When she received the invitation to serve as chair, Vernoff said it just felt right. During her time with the students, she simulated a mock writer’s room and offered a wide variety of advice. She told students who want to be television writers that they need to move to LA, shared what it’s like working in a variety of TV writer’s rooms, and offered advice on navigating the industry.

“You need to be emotionally intelligent and emotionally stable,” said Vernoff, who served as head writer/executive producer of Grey’s Anatomy for its first seven seasons before returning for the 14th season to run the show. “You have to work on yourself — that’s my number one message today.”

In addition to her work on Grey’s Anatomy, Vernoff was a writer and executive producer on Shameless and has also written for Law & Order and Charmed, among other shows.

“Something Krista said that resonated with me was that there’s no manual to getting into the industry,” said Kes Speelman, G’20, an aspiring TV writer. “There’s no set of instructions.”

large group points at woman in center

Students in the low-residency MFA in Writing for Film and Television with this semester’s Semel Chair in Screenwriting, Krista Vernoff. Photo/Daryl Paranada

To illustrate her point, Vernoff said she majored in acting and had only taken one course on screenwriting and another on playwriting in college. For years, she worked as a singing waitress. With dreams of becoming a TV writer, she moved to LA with a former boyfriend, and within months sold a script to Law & Order, which led to a series of staff jobs.

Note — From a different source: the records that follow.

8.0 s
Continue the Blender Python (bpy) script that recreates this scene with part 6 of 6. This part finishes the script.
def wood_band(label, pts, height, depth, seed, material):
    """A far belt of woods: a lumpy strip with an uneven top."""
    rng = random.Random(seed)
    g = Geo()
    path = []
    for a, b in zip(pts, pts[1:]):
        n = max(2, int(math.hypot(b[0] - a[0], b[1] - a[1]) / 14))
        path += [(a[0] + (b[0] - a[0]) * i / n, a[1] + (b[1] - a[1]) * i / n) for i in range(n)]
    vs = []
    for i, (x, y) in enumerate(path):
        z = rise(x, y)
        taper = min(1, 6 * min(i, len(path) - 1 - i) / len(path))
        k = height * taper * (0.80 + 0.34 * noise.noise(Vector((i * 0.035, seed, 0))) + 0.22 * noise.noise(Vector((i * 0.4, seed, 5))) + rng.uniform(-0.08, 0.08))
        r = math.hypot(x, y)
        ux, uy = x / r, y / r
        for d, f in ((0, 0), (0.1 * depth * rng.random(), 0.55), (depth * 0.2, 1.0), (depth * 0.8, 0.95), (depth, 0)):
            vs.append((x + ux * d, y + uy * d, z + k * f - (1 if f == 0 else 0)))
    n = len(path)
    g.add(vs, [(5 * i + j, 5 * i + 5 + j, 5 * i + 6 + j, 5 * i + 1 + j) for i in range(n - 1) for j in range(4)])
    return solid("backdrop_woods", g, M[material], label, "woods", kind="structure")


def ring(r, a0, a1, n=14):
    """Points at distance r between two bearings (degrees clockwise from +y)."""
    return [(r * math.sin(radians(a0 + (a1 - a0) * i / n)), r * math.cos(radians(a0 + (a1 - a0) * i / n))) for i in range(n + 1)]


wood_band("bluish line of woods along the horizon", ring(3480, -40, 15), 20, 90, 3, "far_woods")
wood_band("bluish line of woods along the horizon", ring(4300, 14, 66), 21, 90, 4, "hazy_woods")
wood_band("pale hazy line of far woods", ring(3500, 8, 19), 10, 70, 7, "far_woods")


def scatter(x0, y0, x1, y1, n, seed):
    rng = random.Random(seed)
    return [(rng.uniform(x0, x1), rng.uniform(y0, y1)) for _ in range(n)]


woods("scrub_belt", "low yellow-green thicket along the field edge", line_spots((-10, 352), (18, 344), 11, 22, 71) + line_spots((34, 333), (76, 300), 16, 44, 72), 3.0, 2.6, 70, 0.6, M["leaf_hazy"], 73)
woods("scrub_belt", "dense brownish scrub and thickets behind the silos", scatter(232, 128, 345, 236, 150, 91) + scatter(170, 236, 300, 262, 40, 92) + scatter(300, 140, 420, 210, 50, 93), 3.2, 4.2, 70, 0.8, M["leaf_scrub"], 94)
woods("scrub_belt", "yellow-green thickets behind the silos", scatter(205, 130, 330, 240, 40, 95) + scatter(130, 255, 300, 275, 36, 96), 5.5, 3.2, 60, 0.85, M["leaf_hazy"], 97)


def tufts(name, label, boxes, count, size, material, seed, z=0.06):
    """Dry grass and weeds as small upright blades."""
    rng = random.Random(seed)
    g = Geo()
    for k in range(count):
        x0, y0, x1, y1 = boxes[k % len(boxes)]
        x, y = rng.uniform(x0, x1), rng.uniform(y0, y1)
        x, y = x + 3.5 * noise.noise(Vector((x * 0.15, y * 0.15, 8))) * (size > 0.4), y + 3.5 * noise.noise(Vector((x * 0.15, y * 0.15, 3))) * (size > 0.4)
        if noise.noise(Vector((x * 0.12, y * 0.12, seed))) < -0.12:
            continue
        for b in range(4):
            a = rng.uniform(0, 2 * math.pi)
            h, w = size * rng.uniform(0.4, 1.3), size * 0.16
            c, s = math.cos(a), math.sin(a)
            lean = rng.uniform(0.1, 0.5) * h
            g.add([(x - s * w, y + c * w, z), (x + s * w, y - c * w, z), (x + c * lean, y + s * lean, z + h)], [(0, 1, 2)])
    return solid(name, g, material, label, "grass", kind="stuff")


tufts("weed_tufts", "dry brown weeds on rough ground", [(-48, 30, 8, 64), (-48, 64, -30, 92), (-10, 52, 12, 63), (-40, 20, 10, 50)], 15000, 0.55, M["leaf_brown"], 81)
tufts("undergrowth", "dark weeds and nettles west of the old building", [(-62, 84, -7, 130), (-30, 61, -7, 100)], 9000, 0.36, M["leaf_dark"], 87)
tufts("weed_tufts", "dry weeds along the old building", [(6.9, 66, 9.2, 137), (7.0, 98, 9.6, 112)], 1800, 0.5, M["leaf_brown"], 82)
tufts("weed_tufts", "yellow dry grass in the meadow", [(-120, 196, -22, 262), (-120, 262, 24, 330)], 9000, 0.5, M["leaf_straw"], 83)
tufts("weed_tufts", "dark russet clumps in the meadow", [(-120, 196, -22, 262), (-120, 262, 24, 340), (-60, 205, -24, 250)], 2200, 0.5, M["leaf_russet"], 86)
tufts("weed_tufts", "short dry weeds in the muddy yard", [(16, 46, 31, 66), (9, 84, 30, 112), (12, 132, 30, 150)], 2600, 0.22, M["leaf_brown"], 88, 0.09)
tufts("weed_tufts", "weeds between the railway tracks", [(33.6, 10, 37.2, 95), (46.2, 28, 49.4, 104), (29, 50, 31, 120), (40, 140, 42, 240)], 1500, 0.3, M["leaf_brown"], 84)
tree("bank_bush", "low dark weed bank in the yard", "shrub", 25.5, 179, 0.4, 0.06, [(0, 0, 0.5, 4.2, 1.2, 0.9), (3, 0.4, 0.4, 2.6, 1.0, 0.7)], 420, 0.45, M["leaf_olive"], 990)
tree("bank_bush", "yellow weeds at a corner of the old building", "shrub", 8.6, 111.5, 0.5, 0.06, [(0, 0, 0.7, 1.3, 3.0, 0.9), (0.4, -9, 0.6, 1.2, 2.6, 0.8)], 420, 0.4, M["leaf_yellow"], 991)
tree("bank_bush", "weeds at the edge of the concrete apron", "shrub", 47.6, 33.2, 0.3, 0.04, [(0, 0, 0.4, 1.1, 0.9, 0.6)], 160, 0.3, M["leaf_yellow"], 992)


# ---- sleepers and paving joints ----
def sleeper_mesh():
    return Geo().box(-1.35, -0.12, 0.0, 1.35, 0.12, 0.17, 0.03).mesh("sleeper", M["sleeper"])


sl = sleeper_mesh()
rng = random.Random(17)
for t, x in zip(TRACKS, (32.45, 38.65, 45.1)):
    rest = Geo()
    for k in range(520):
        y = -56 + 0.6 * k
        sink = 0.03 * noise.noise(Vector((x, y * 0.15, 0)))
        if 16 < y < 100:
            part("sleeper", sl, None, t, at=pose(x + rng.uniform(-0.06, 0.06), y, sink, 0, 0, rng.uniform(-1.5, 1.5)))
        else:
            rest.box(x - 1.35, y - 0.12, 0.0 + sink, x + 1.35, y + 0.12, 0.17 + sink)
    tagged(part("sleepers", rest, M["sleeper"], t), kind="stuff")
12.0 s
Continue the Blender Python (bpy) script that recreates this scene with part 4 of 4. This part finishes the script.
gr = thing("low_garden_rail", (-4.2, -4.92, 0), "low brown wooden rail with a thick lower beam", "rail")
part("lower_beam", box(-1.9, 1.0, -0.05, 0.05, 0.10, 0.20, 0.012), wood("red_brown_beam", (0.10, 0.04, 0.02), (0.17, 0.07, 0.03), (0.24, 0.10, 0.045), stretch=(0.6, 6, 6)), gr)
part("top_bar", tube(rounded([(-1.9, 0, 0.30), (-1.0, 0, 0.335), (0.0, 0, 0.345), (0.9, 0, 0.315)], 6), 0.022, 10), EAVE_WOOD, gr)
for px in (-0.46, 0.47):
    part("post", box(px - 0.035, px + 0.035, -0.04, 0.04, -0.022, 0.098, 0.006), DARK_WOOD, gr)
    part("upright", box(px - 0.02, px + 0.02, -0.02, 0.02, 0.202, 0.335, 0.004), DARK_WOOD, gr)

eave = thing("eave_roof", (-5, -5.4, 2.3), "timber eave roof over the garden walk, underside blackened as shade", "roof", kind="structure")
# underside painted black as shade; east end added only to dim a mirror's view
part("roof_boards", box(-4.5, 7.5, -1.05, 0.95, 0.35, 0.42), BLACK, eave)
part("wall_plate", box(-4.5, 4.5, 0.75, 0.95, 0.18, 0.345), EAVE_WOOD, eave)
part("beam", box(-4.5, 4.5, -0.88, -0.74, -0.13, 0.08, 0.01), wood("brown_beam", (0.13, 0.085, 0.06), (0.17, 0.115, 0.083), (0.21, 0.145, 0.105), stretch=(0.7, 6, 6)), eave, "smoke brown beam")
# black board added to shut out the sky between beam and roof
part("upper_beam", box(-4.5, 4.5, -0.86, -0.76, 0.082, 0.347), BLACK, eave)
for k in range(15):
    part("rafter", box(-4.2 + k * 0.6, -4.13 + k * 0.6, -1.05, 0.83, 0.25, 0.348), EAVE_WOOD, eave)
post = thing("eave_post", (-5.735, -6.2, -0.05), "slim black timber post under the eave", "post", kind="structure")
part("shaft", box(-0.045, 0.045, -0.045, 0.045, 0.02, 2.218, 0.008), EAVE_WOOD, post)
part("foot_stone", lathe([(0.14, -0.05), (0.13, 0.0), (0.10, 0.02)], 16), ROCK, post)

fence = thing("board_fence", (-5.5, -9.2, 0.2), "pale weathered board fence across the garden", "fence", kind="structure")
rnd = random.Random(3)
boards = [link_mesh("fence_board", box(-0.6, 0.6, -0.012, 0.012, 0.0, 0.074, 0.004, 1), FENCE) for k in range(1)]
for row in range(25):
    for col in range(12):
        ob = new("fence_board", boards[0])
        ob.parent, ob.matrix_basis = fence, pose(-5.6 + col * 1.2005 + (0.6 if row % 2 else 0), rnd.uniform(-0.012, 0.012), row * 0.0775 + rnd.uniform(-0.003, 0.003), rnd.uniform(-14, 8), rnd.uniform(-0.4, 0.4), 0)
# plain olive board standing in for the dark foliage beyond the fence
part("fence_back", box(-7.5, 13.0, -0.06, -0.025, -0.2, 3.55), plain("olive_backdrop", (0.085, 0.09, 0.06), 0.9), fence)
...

Vernoff encouraged students to not be ashamed of having a “survival job” while working on their crafts and trying to break into the industry.

“Do something that takes as little of your creative energy as possible,” she said.

Vernoff’s advice about writing multiple scripts is something that resonated with Castel Jean-Francois, G’20, an aspiring TV writer who’s working on a dramedy based on his life.

“You may think you have the next best thing, but keep going,” said Jean-Francois. “Don’t be so precious.”

Even a false fire alarm didn’t stop Vernoff from teaching. Out on Sunset Boulevard, with students huddled around her, she continued sharing advice. Teaching is something that Vernoff said “feeds my soul.”

She told students that the sky is the limit as long as they are ambitious and have a powerful work ethic.

“There’s nothing in your story that prevents you from becoming working screenwriters,” she said.